This project uses a dataset derived from a Kaggle dataset trimmed down to 84907 code snippets from nine programming languages that are collected from GitHub. The programming languages that are used are: C, C++, Python, JavaScript, Java, Go, Rust, HTML, Ruby.
The required packages are located in the requirements.txt file. You can use this command to install them.
python3 -m pip install -r requirements.txtThe main goal is to train machine learning models to automatically categorize a code snippet into the correct programming language.

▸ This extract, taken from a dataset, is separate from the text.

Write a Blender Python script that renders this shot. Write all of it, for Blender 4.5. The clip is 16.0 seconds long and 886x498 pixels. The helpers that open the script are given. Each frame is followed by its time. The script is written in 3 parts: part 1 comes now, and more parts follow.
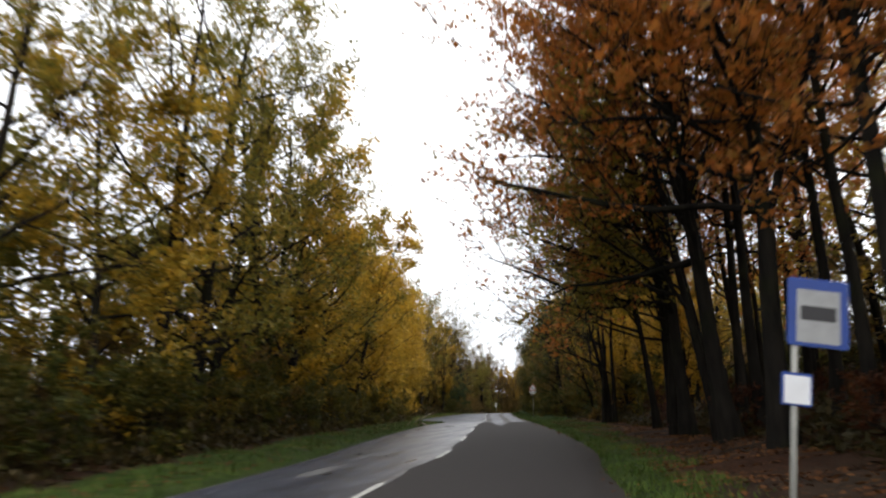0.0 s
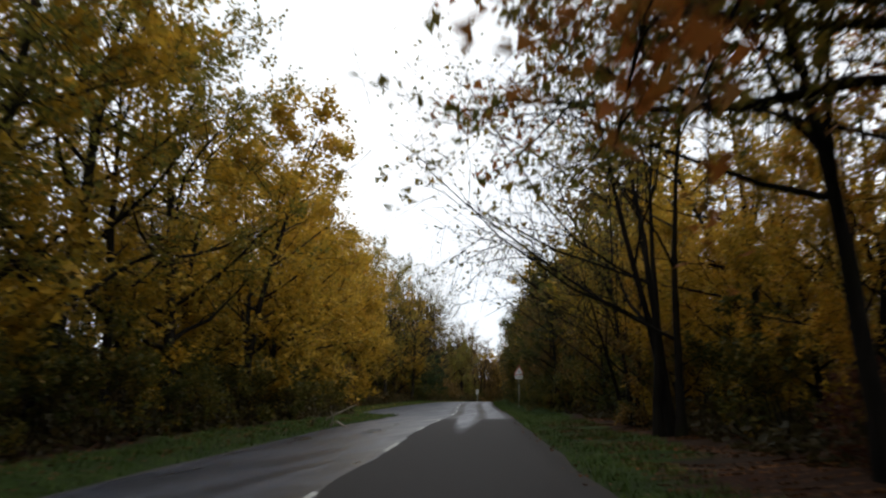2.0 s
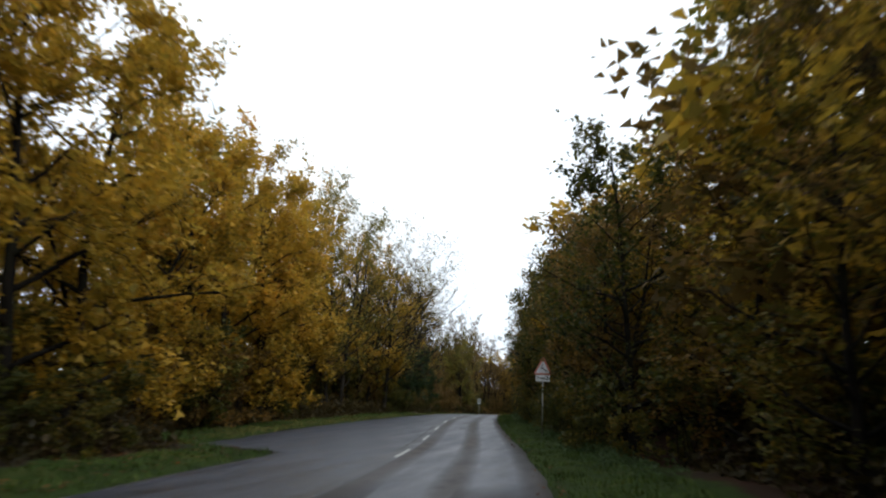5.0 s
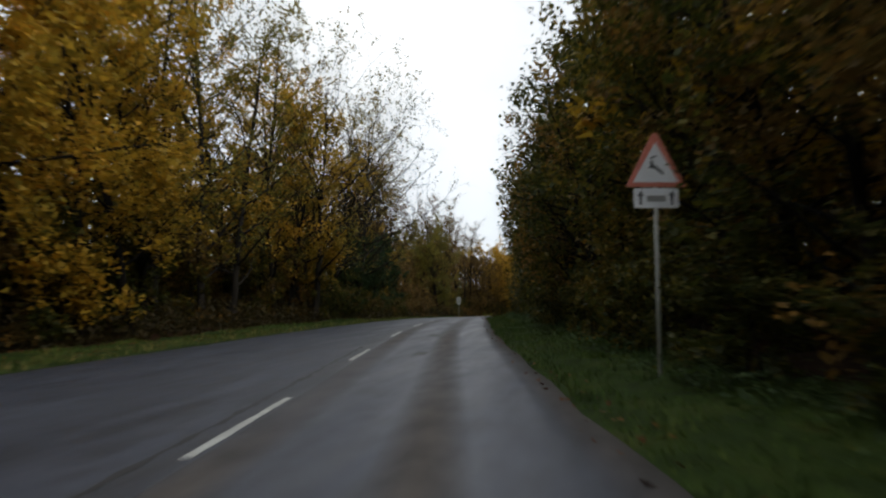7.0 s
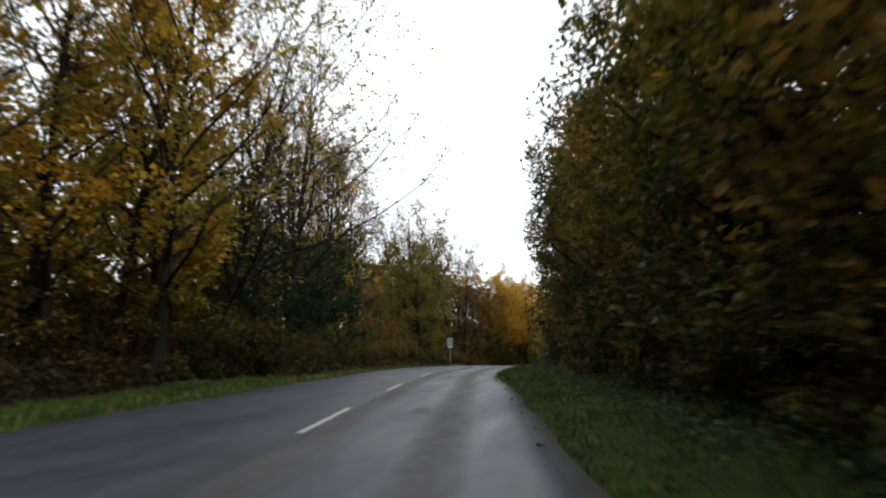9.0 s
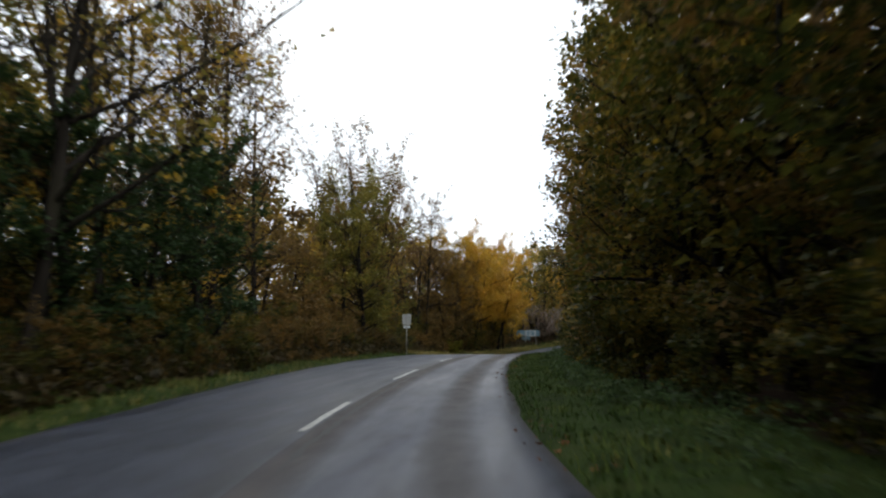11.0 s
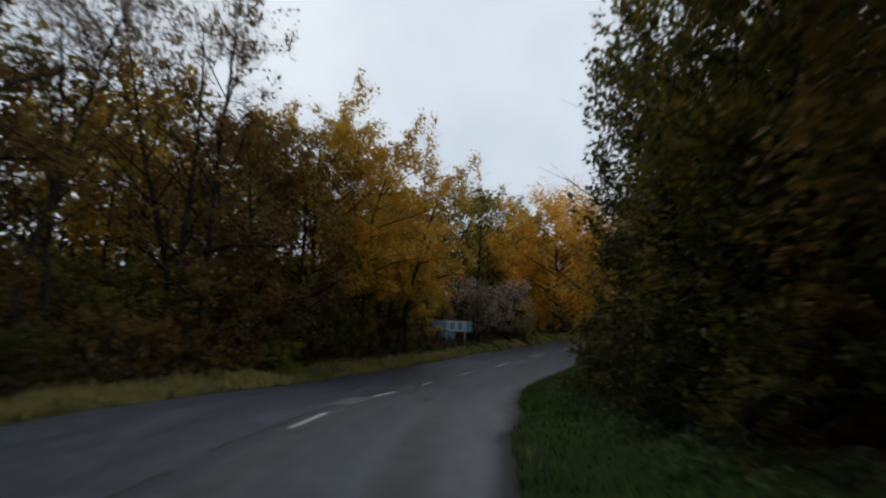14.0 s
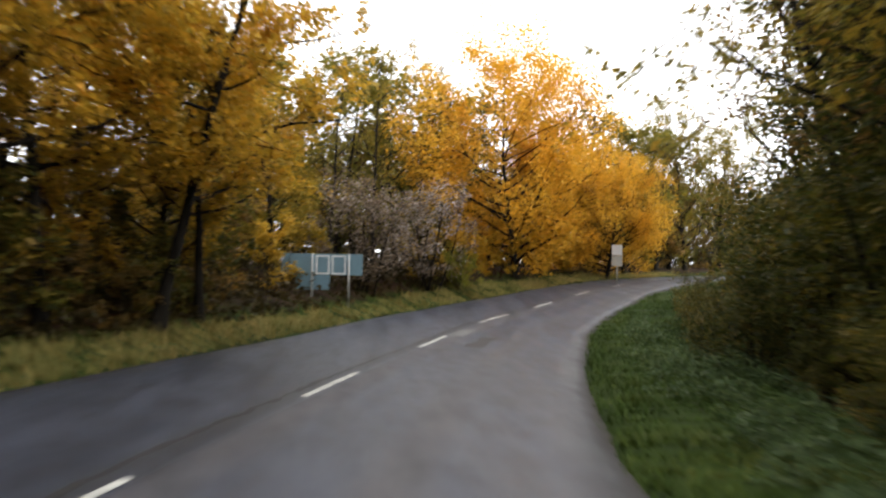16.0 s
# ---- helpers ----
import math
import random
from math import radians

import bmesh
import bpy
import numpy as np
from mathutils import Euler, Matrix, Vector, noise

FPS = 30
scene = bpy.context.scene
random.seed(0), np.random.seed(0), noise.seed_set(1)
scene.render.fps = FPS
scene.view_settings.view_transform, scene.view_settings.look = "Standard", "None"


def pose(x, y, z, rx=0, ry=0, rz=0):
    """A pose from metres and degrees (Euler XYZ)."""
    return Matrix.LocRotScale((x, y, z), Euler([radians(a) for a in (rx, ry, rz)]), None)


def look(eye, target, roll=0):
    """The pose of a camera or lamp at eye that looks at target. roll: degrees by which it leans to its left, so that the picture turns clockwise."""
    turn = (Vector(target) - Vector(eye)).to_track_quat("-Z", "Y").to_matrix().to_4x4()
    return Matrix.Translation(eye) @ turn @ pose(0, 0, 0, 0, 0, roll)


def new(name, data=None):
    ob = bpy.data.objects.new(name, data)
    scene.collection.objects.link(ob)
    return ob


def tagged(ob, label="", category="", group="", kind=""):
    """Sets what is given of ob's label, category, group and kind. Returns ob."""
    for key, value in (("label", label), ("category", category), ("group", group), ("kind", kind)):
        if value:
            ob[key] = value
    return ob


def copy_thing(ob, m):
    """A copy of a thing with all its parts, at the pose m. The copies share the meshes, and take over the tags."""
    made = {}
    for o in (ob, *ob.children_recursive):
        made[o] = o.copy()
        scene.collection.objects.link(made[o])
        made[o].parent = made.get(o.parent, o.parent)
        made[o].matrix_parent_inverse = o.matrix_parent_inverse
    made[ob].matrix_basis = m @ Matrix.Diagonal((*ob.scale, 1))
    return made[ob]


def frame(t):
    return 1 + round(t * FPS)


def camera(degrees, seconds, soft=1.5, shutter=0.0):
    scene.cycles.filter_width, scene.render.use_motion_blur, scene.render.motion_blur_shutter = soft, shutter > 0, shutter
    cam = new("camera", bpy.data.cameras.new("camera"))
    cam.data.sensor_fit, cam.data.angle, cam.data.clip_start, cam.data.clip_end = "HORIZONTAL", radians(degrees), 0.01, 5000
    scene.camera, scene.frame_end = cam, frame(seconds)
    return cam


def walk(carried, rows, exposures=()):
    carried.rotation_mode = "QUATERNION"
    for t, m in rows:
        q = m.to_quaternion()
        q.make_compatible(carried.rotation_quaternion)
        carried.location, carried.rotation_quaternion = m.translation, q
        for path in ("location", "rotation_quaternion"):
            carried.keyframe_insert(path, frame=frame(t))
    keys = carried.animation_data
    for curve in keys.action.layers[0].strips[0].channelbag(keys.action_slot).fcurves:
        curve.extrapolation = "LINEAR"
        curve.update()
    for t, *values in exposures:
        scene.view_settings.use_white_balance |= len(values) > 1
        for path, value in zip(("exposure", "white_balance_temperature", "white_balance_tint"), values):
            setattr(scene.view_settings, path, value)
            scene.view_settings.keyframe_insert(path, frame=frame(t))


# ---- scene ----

The main idea was to build a vocabulary using TF-IDF(Term Frequency – Inverse Document Frequency) and Count Vectorizers and then pass it into machine learning algorithms to see which one is the best for this task. The machine learning algorithms that were used: Random Forest, Naïve Bayes, Gradient boosting methods(XGBoost and LightGBM), Logistic Regression, Voting and Stacking.
The acquired results are excellent. The main obstacles faced were how to get good and informative code snippets and how to find the best parameters for the vectorizers.
The evaluation metrics of the models:
| Model | Precision | Recall | F1-score | Accuracy |
|---|---|---|---|---|
| Random Forest | 0.94 | 0.94 | 0.94 | 0.94 |
| Random Forest (With feature selection) | 0.94 | 0.94 | 0.94 | 0.94 |
| Naïve Bayes | 0.93 | 0.92 | 0.92 | 0.92 |
| XGBoost | 0.9 | 0.9 | 0.9 | 0.89 |
| LightGBM | 0.94 | 0.94 | 0.94 | 0.94 |
| Logistic Regression | 0.94 | 0.94 | 0.94 | 0.94 |
| Voting | 0.95 | 0.95 | 0.95 | 0.95 |
| Stacking | 0.93 | 0.93 | 0.93 | 0.93 |